* _Required task_
Return the whole listing, line for line, without the pictures in it.

* _Collected data_
———

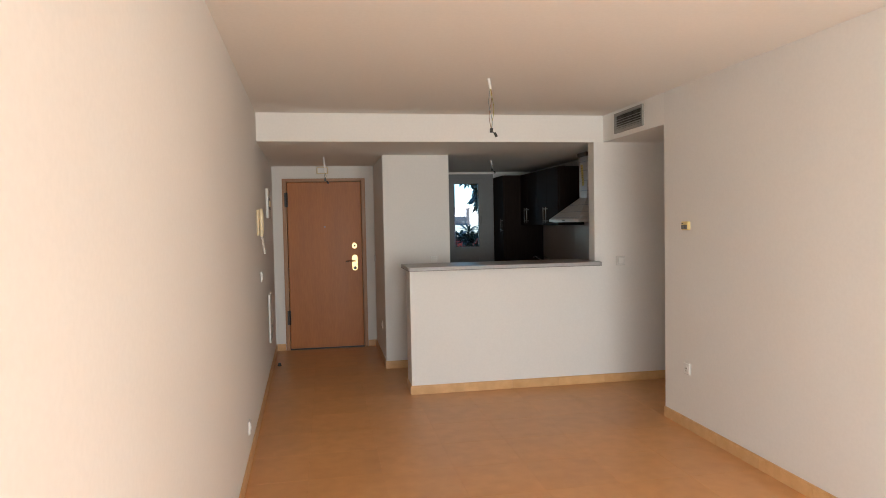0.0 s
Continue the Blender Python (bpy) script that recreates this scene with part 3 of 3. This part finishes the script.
# emergency light above the door, door stop
lamp = thing("emergency_light", (0.173, 8.47, 2.182), "small ivory emergency light above the entrance door", "emergency light")
part("case", boxes((-0.07, 0.07, -0.035, -0.0005, -0.042, 0.042), bevel=0.008), IVORY_PLASTIC, lamp, local=True)
part("diffuser", boxes((-0.055, 0.055, -0.041, -0.034, -0.030, 0.030), bevel=0.003), WHITE_PLASTIC, lamp, local=True)
stop = thing("door_stop", (-0.335, 7.58, 0), "small black rubber door stop on the floor", "door stop")
bm = rod(bmesh.new(), (0, 0, 0.0005), (0, 0, 0.008), 0.022, 18)
rod(bm, (0, 0, 0.008), (0, 0, 0.032), 0.017, 18, 0.014)
part("rubber", bm, BLACK_PLASTIC, stop, local=True)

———

* _Result of the task_
0.0 s
Continue the Blender Python (bpy) script that recreates this scene with part 3 of 3. This part finishes the script.
# emergency light above the door, door stop
lamp = thing("emergency_light", (0.173, 8.47, 2.182), "small ivory emergency light above the entrance door", "emergency light")
part("case", boxes((-0.07, 0.07, -0.035, -0.0005, -0.042, 0.042), bevel=0.008), IVORY_PLASTIC, lamp, local=True)
part("diffuser", boxes((-0.055, 0.055, -0.041, -0.034, -0.030, 0.030), bevel=0.003), WHITE_PLASTIC, lamp, local=True)
stop = thing("door_stop", (-0.335, 7.58, 0), "small black rubber door stop on the floor", "door stop")
bm = rod(bmesh.new(), (0, 0, 0.0005), (0, 0, 0.008), 0.022, 18)
rod(bm, (0, 0, 0.008), (0, 0, 0.032), 0.017, 18, 0.014)
part("rubber", bm, BLACK_PLASTIC, stop, local=True)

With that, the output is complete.